One common mistake people often make with torque wrenches is to store them loaded. For example, you’ve got an adjustable wrench which goes from 40-80 in/lbs. You torque a bolt down to 75 in/lbs and then put your wrench away. This leaves the load on the spring which wears it out prematurely, so always zero the wrench and clean it before putting it away.
If you are taking linear measurements down to or less than 0.001”, it’s advisable to have a surface plate, a solid, flat plate used as a horizontal reference plane. Most are made with black or pink granite, with the quartz content of the plate determining its wearability. Pink wears better than black, but it’s also more expensive. Whichever you use will ensure you have a baseline that is perfectly horizontal.
However, like your gages, surface plates can go out of tolerance even with proper care. Use it only for measurement, not for a table or a workbench. Also be aware of how you are using your surface plate. If you have a height gage on it and use it repeatedly, the surface will wear unevenly, resulting in inaccurate measurements. Make sure you clean it, with either specially designed surface plate cleaner (Starrett makes a good one) or denatured alcohol. Note, never use isopropyl alcohol to clean any of your instruments or gages. It leaves a film which can build up over time and affect your measurements.
Enough of the negatives. What can a gunsmith do to calibrate their measurement tools?
First and most practically, you can do it yourself, if you don’t require a high degree of accuracy or certified calibration. A set of grade “B” gage blocks, with tolerances ±1.27µm, can be used as the standards for calipers, micrometers and dial indicators. Here again, though, you need to take care of your gage blocks. Store them in the case when not in use and wipe down or use gloves every time. A good rule of thumb is to treat them like you treat your gun. Handle them carefully, clean after each use and they will give you good results.
Make sure the environment where you use your gage blocks doesn’t change much in temperature, as they will expand and contract, giving you variable results. Don’t drop or bang your blocks together. This can change the molecules in the steel and alter the size of the block, sometimes significantly.
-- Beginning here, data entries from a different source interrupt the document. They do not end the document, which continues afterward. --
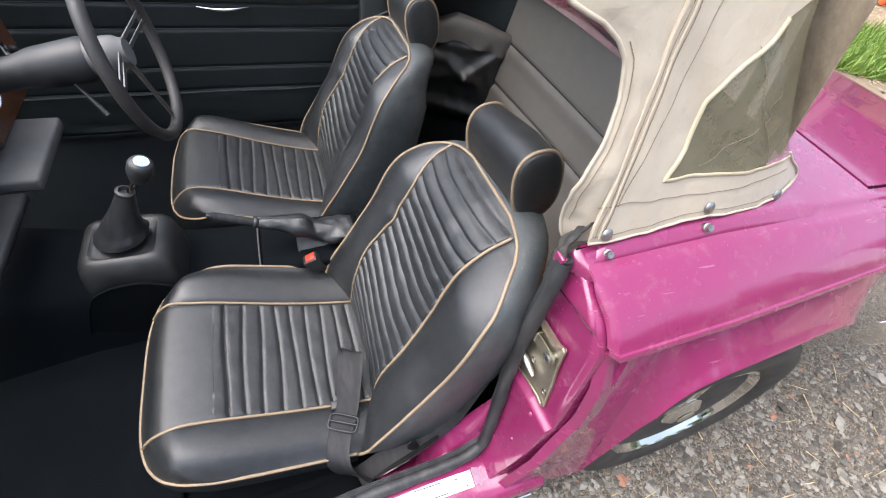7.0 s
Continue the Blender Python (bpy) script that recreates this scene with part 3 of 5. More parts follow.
for y, z in ((-0.402, 0.515), (-0.456, 0.499)):
    s = part("screw", lathe([(0, 0.0062), (0.0015, 0.006), (0.0022, 0.005), (0.0022, 0.0024), (0.001, 0.002), (0.001, 0)], (px - 0.001, y, z), (-1, 0, 0), 16), steel, striker)
part("dowel_pin", lathe([(0, 0.0068), (0.034, 0.0068), (0.036, 0.0060), (0.046, 0.0056), (0.052, 0.0036), (0.053, 0.0)], (px - 0.0085, -0.374, 0.505), (-0.02, -1, -0.07), 16), steel, striker)

# hood studs on the body
for x, y, z in ((0.303, -0.371, 0.770), (0.476, -0.369, 0.787)):
    part("hood_stud", lathe([(-0.004, 0.0072), (0.001, 0.0072), (0.002, 0.0052), (0.0045, 0.0046), (0.006, 0.0056), (0.0082, 0.0052), (0.0085, 0.003), (0.007, 0.0)], (x, y, z), (-0.12, -0.75, 0.62), 18), steel, car)

# wheel
hub = (0.655, -0.475, 0.285)
out = (0, -1, 0.09)
wheel = part("rear_wheel", lathe([(-0.09, 0.17), (-0.09, 0.262), (-0.07, 0.279), (-0.03, 0.285), (0.03, 0.285), (0.058, 0.279), (0.072, 0.262), (0.076, 0.235), (0.072, 0.205), (0.062, 0.182), (0.05, 0.172)], hub, out, 56), tyre_mat, car, "black tyre on a chrome wheel")
part("rim", lathe([(-0.08, 0.17), (0.045, 0.172), (0.058, 0.180), (0.064, 0.183), (0.066, 0.179), (0.058, 0.171), (0.030, 0.160), (0.018, 0.140), (0.010, 0.100), (0.010, 0.0)], hub, out, 56), chrome, wheel)
for k in range(5):
    q = 2 * math.pi * k / 5 + 0.35
    c, s = math.cos(q), math.sin(q)
    pts = []
    for d, w in ((0.045, 0.026), (0.09, 0.020), (0.13, 0.024), (0.162, 0.040)):
        pts.append([Vector((hub[0] + c * d - s * o, hub[1] - 0.052 + 0.012 * (d / 0.16) + (0.012 if abs(o) > w * 0.6 else 0), hub[2] + s * d + c * o)) for o in (-w, -w * 0.5, w * 0.5, w)])
    part("spoke", loft(pts), chrome, wheel)
part("hub_cap", lathe([(0.03, 0.055), (0.055, 0.052), (0.066, 0.036), (0.068, 0.0)], hub, out, 28), chrome, wheel)
part("wheel_badge", lathe([(0.068, 0.022), (0.0695, 0.021), (0.0695, 0.0)], hub, out, 20), zinc, wheel)
tub = lathe([(0.02, 0.312), (0.20, 0.312), (0.21, 0.29), (0.21, 0.0)], (0.68, -0.49, 0.275), (0, 1, 0), 36)
part("wheel_housing", (tub[0], tub[1][:-2]), rubber, car)

# rear lamp and bumper
lamp = thing("side_marker_lamp", (1.55, -0.44, 0.55), "orange side lamp with chrome rim on the wing", "lamp")
def lamp_ring(a, b, y):
    return [Vector((1.497 + a * math.cos(q) + 0.60 * b * math.sin(q), y + 0.10 * b * math.sin(q), 0.578 + b * math.sin(q))) for q in (2 * math.pi * k / 24 for k in range(24))]


part("lamp_rim", loft([lamp_ring(0.030, 0.060, -0.405), lamp_ring(0.030, 0.060, -0.425), lamp_ring(0.026, 0.055, -0.430)], True, True, True), chrome, lamp)
part("lens", loft([lamp_ring(0.025, 0.054, -0.428), lamp_ring(0.023, 0.051, -0.440), lamp_ring(0.016, 0.042, -0.447)], True, True, True), orange_lens, lamp)
bumper = thing("rear_bumper", (1.4, -0.46, 0.40), "chrome rear quarter bumper wrapping the corner", "bumper")
path = spline([(1.29, -0.490, 0.325), (1.36, -0.512, 0.335), (1.48, -0.525, 0.345), (1.62, -0.49, 0.355), (1.71, -0.37, 0.36), (1.73, -0.18, 0.36)], 10)
rows = []
for i, p in enumerate(path):
    d = (path[min(i + 1, len(path) - 1)] - path[max(i - 1, 0)]).normalized()
    o = d.cross(Vector((0, 0, 1)))
    g = smooth(0, 5, i)
    rows.append([p + o * (0.022 * g * math.cos(q)) * 1.0 + Vector((0, 0, 0.075 * lerp(0.5, 1, g) * math.sin(q))) for q in (radians(a) for a in range(-100, 101, 20))])
part("bumper_bar", loft(rows, False), chrome, bumper)


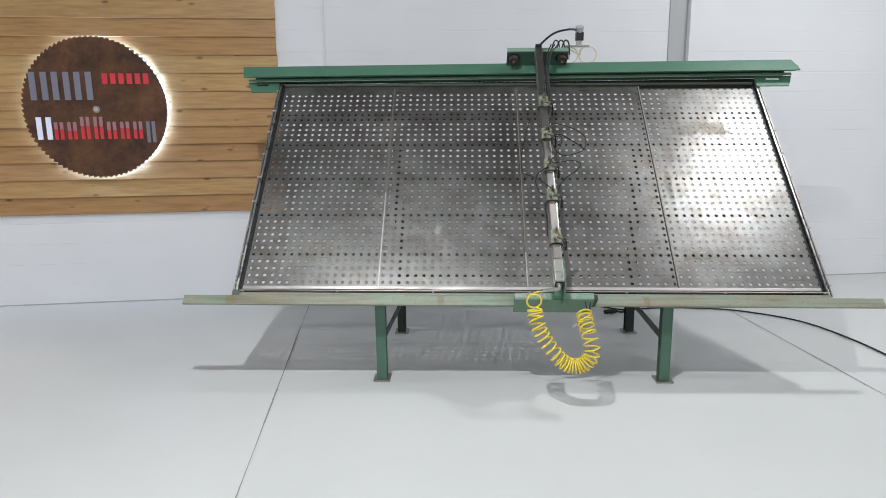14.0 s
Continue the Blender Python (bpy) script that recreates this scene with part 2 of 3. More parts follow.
PALEG.node_tree.nodes["Principled BSDF"].inputs["Metallic"].default_value = 0.5
STEEL = mat_metal("bright_steel", (0.62, 0.61, 0.6), 0.28)
TUBE = mat_metal("drawn_steel_tube", (0.50, 0.47, 0.445), 0.31, (0.25, 0.2, 0.17), (1.2, 0.25, 1.2))
# the tube is rubbed along its length, so that its shine spreads across it
_tube = TUBE.node_tree.nodes["Principled BSDF"]
_tube.inputs["Anisotropic"].default_value = 0.85
_turn = TUBE.node_tree.nodes.new("ShaderNodeTangent")
_turn.direction_type, _turn.axis = "RADIAL", "Y"
TUBE.node_tree.links.new(_turn.outputs[0], _tube.inputs["Tangent"])
DULL = mat_metal("dull_steel", (0.36, 0.34, 0.31), 0.42)
SEAM = mat_paint("stained_joint_strip", (0.30, 0.275, 0.235), (0.21, 0.175, 0.14), (0.12, 0.08, 0.055), 0.45, 0.56)
PALESEAM = mat_paint("pale_worn_joint_strip", (0.35, 0.33, 0.30), (0.25, 0.225, 0.20), (0.2, 0.16, 0.13), 0.4, 0.58)
FITTING = mat_metal("tarnished_fitting", (0.34, 0.31, 0.25), 0.42, (0.2, 0.17, 0.11))
LIPSTEEL = mat_metal("rubbed_edge_steel", (0.55, 0.51, 0.50), 0.42, (0.26, 0.2, 0.17), (0.3, 2.0, 2.0))
BRASS = mat_metal("brass", (0.45, 0.32, 0.18), 0.38)
BLACK, _, _ = shader("black_rubber", (0.015, 0.015, 0.016), 0.5)
BLACKP, _, _ = shader("plain_black", (0.012, 0.012, 0.013), 0.7)
DARK, _, _ = shader("dark_gap_steel", (0.03, 0.03, 0.03), 0.6, 0.5)
WHEELM, _, _ = shader("worn_dark_wheel", (0.05, 0.04, 0.035), 0.55)
YELLOW, _, _ = shader("yellow_polyurethane", (0.84, 0.66, 0.07), 0.3)
CREAM, _, _ = shader("cream_polyurethane", (0.7, 0.62, 0.36), 0.35)
CLEAR, _, _cb = shader("frosted_plastic", (0.75, 0.75, 0.72), 0.25)
_cb.inputs["Transmission Weight"].default_value = 0.7
GREYP, _, _ = shader("grey_plastic", (0.42, 0.42, 0.4), 0.45)
WALL = mat_wall()
FLOOR = mat_floor()
WOOD = mat_wood()
RUST = mat_rust()
CEIL, _, _ = shader("unseen_ceiling_grey", (0.15, 0.15, 0.155), 0.8)
PLAIN, _, _ = shader("unseen_wall_grey", (0.42, 0.42, 0.43), 0.7)
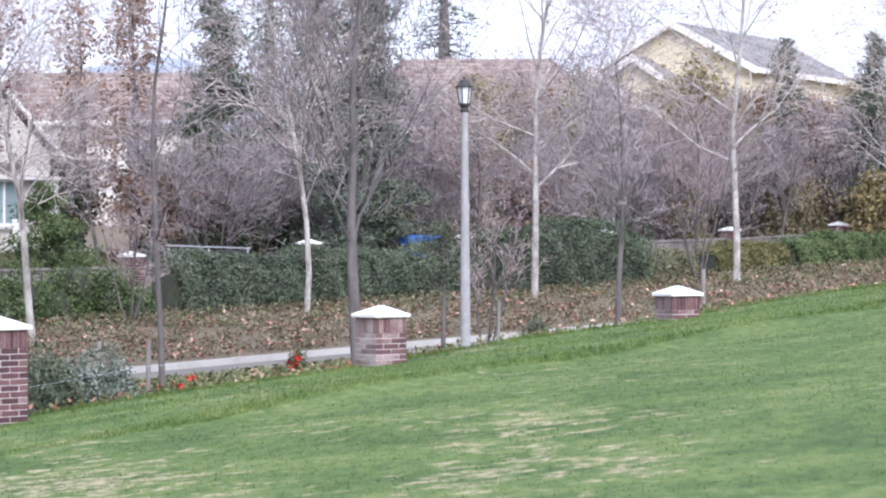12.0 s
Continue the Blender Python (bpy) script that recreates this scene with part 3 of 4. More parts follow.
def bare_tree(seed, name, m, label, height, r, bark, twig, kids=(13, 7, 5, 3), depth=4, up=0.12, wob=0.13, lean=(0, 0), leaves=None, leaf_n=0, leaf_size=0.05, group="", stems=1, fine=False, thick=1.0, joined=False):
    """A leafless tree: trunk, each main limb, and a crown of twigs; a few last leaves if it has them."""
    rng = np.random.default_rng(seed)
    t = thing(name, m, label, "tree", group)
    out = []
    for s in range(stems):
        a = rng.uniform(0, 6.28)
        k = 0.0 if stems == 1 else 0.3
        branch(rng, out, (0.1 * k * math.cos(a), 0.1 * k * math.sin(a), -0.15), (lean[0] + k * math.cos(a), lean[1] + k * math.sin(a), 1), height, r, 0, depth, up, kids, wob, thick)
    trunk = [s for l, s in out if l == 0]
    limbs = [s for l, s in out if l in (1,)]
    twigs = [s for l, s in out if l >= 2]
    part("trunk", mesh_of("trunk", *tubes(trunk, 10), bark, True), bark, t)
    if joined:
        part("limbwork", mesh_of("limbwork", *tubes(limbs, 5), bark, True), bark, t)["kind"] = "stuff"
    for i in range(0, 0 if joined else len(limbs), 4):
        part("limb", mesh_of("limb", *tubes(limbs[i:i + 4], 6), bark, True), bark, t)
    if fine:
        tw = np.array(twigs)
        tw[:, [3, 7]] = np.maximum(tw[:, [3, 7]] * 1.1, 0.0055)
        part("crown", mesh_of("crown", *ribbons(tw), twig), twig, t)
    else:
        part("crown", mesh_of("crown", *tubes(twigs, 3), twig), twig, t)
    if leaf_n:
        ends = np.array([s[4:7] for s in twigs])
        c = ends[rng.integers(0, len(ends), leaf_n)] + rng.normal(size=(leaf_n, 3)) * 0.04
        part("foliage", mesh_of("foliage", *leaf_cards(rng, c, leaf_size), leaves), leaves, t)
    return t


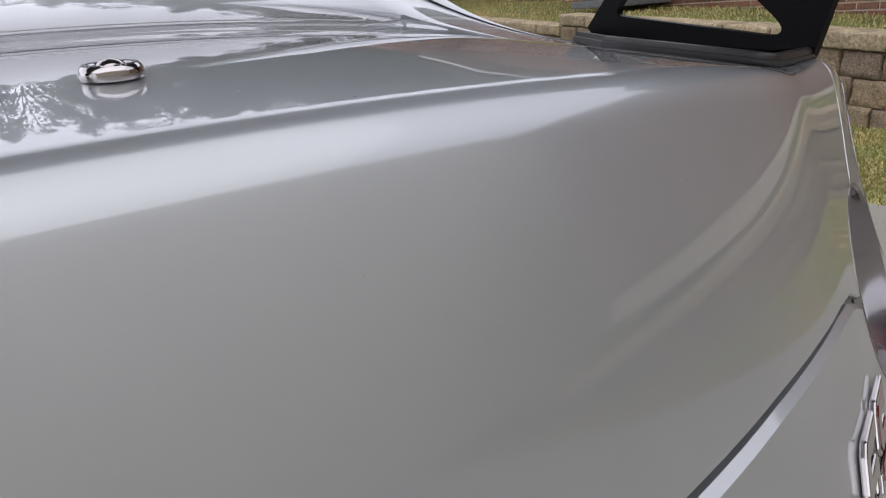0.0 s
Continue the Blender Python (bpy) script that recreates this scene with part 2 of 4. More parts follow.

Like other measurement equipment, however, repeated use over time will slightly alter the gage blocks, no matter how carefully they are handled. This means they’ll need to be calibrated and this is where the measurement professional comes in.
Precision measurement companies are in all of the 50 states and most can verify or calibrate all of a gunsmith’s measuring tools. It is surprisingly affordable if you do not require NIST traceable or ISO 17025 accredited calibration.
However, if you are manufacturing for sale, it is recommended that you choose a calibration company who can provide 17025 certification. This means the laboratory and/or the technician has been found competent and proficient to perform specific calibrations by an international regulatory body. Not only is the lab accredited to perform the work, but they will have a robust system to ensure the quality of their laboratory processes and measurements. Many large customers require their suppliers to have ISO certified calibrations. A precision measurement company such as J.A. King (jaking.com) can help handle such calibrations.
To wrap up, proper handling of your measurement tools can help ensure they continue to give accurate results. But over time and through repeated use, even the best-kept tools need to be calibrated. With regular calibration, gunsmiths can ensure they produce the most accurate parts which meet spec and combine to create a high quality firearm.